M:I-Fallout gets some love from critics

A clapperboard from Mission: Impossible-Fallout

Mission: Impossible-Fallout is getting some positive reviews two weeks ahead of its release.

The sixth M:I film starring Tom Cruise and released by Paramount is due out the last weekend of this month.

It was a hectic production, which included Cruise breaking his ankle during a stunt. But the early reviews are mostly complimentary.

Here are some non-spoiler excerpts:

ROBERT ABELE, THE WRAP: “In the shootout phase of international action franchise competition, then, “Mission: Impossible — Fallout” has decidedly zinged one past all caped defenders with a rousing, silly-serious, old-fashioned humdinger that could make a whole audience of veteran action stars nod slowly, wide-eyed, and say, “I remember those days, but I never worked that hard.”

RAFER GUZMAN, NEWSDAY: “Yet here is Cruise, 56, performing some of the most impressive feats of derring-do ever captured on screen….Writer-director Christopher McQuarrie, on his second “M:I” film, keeps this elaborate machine purring like a luxury sedan with only the occasional misfire. The plot gets so tangled in mental chess and double deceits that the characters often sound like internet conspiracy theorists (“Don’t you see? This is the trap!”).”

TODD MCCARTHY, THE HOLLYWOOD REPORTER: “The plot may be as indecipherable as The Big Sleep, but the action is insane in this sixth installment of Mission: Impossible. Loaded with extended sequences that show Tom Cruise doing what look like real — and really dangerous — stunts all over central Paris and London…writer-director Christopher McQuarrie’s second outing on the series tops what he did with Cruise three years ago with Mission: Impossible — Rogue Nation.”

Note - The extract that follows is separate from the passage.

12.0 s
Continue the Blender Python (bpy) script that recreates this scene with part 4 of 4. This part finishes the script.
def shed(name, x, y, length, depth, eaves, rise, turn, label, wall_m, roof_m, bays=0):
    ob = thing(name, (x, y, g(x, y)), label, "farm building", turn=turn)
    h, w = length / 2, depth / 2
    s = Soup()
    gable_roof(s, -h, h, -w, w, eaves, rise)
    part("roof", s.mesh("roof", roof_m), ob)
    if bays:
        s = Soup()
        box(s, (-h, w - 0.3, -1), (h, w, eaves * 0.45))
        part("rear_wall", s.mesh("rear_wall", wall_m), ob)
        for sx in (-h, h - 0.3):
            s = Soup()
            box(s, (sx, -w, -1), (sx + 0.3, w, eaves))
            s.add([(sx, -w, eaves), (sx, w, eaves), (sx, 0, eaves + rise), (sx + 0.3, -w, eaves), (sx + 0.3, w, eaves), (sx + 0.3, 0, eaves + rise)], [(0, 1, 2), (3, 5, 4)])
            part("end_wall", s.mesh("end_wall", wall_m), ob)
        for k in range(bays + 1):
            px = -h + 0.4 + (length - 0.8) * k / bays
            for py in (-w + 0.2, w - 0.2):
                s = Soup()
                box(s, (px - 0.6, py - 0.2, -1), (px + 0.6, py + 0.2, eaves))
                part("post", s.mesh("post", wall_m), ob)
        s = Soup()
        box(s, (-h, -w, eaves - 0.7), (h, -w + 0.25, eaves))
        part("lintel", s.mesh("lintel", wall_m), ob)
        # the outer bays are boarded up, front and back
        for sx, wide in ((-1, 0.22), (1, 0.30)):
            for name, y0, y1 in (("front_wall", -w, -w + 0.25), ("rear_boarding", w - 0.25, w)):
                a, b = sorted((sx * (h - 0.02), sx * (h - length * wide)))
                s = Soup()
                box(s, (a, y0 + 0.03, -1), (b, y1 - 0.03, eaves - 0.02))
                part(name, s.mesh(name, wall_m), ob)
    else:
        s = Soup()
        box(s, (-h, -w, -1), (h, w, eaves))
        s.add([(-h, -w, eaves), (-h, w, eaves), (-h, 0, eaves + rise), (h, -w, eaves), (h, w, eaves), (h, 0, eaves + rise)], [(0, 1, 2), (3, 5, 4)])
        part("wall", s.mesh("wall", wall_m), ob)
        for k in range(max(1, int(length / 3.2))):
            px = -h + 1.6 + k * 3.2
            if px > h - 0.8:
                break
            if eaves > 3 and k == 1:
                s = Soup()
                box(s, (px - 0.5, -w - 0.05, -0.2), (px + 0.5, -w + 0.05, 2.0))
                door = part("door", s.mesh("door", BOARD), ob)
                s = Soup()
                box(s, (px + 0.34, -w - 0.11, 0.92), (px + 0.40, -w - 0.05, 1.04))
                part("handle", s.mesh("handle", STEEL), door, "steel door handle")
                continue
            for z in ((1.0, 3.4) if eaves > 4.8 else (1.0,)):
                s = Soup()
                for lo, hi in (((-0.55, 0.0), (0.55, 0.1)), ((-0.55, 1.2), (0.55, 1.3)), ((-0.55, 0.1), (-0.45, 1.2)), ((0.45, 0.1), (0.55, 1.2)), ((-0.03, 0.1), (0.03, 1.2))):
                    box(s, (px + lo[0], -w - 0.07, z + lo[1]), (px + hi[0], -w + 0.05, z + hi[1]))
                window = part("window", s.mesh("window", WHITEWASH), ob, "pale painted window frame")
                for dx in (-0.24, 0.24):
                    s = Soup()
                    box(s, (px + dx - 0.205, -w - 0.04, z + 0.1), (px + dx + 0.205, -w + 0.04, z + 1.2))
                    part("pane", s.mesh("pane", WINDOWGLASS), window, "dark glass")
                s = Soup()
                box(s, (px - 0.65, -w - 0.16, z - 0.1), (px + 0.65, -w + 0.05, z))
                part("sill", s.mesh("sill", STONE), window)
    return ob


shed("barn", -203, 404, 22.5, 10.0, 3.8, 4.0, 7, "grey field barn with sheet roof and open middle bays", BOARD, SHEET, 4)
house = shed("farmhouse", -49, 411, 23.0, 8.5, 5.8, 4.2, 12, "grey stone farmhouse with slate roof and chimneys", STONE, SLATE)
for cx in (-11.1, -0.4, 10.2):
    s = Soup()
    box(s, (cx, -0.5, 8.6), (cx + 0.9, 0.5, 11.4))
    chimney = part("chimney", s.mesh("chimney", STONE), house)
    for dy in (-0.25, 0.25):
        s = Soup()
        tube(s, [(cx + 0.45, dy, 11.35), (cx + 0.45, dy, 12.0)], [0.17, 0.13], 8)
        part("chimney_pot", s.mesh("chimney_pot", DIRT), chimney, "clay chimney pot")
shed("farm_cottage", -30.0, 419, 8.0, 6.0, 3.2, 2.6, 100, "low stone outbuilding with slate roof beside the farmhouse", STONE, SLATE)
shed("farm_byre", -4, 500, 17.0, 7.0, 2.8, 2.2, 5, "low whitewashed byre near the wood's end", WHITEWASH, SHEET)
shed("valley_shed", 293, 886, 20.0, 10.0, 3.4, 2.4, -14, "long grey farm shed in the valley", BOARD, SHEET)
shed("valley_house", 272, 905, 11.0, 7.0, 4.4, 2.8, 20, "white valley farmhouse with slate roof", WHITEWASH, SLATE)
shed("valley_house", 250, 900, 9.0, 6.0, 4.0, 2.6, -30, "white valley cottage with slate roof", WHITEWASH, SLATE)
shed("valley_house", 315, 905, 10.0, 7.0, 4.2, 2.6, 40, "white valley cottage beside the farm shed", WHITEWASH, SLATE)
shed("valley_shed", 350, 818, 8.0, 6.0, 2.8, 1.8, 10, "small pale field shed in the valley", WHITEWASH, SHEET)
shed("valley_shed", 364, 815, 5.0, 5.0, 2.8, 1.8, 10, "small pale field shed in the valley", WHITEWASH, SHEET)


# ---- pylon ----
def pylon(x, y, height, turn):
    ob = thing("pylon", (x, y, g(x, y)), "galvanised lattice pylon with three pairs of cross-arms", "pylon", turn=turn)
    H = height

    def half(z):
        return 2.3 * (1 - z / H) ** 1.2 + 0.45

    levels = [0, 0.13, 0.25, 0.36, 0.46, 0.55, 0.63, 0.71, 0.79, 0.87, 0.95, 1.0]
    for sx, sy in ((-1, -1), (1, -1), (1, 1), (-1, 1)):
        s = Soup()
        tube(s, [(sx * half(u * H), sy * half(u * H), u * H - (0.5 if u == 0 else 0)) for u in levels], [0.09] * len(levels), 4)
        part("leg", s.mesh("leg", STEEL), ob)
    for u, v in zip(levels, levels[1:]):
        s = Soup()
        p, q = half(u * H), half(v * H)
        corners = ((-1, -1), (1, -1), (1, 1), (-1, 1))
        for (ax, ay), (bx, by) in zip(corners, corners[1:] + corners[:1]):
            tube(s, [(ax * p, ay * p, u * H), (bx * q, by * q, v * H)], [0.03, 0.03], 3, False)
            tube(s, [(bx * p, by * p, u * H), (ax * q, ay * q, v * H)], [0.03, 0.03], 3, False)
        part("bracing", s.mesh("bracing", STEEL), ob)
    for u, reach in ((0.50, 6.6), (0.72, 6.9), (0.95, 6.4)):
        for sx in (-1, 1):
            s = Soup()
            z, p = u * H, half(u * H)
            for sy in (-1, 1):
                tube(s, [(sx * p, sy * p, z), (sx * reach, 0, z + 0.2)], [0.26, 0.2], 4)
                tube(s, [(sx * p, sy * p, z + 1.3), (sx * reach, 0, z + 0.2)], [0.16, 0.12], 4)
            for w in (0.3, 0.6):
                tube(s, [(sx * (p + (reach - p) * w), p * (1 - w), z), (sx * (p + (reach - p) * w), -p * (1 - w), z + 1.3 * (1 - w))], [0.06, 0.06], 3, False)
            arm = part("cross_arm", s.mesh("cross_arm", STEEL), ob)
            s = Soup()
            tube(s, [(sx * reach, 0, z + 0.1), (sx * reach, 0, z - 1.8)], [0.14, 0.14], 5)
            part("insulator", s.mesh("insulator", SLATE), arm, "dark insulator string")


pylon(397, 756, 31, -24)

PETER DEBRUGE, VARIETY: “(Tom Cruise character Ethan) Hunt himself has acquired a gravitas along the way that distinguishes the series from its most obvious inspiration, the James Bond movies of the 1960s, back when Sean Connery was that franchise’s first and only star. Now playing to an audience who’s forgotten (if it ever realized) that these films were inspired by a knockoff TV series from the same era, “Mission: Impossible — Fallout” isn’t just another stunt-driven save-the-world bonanza.”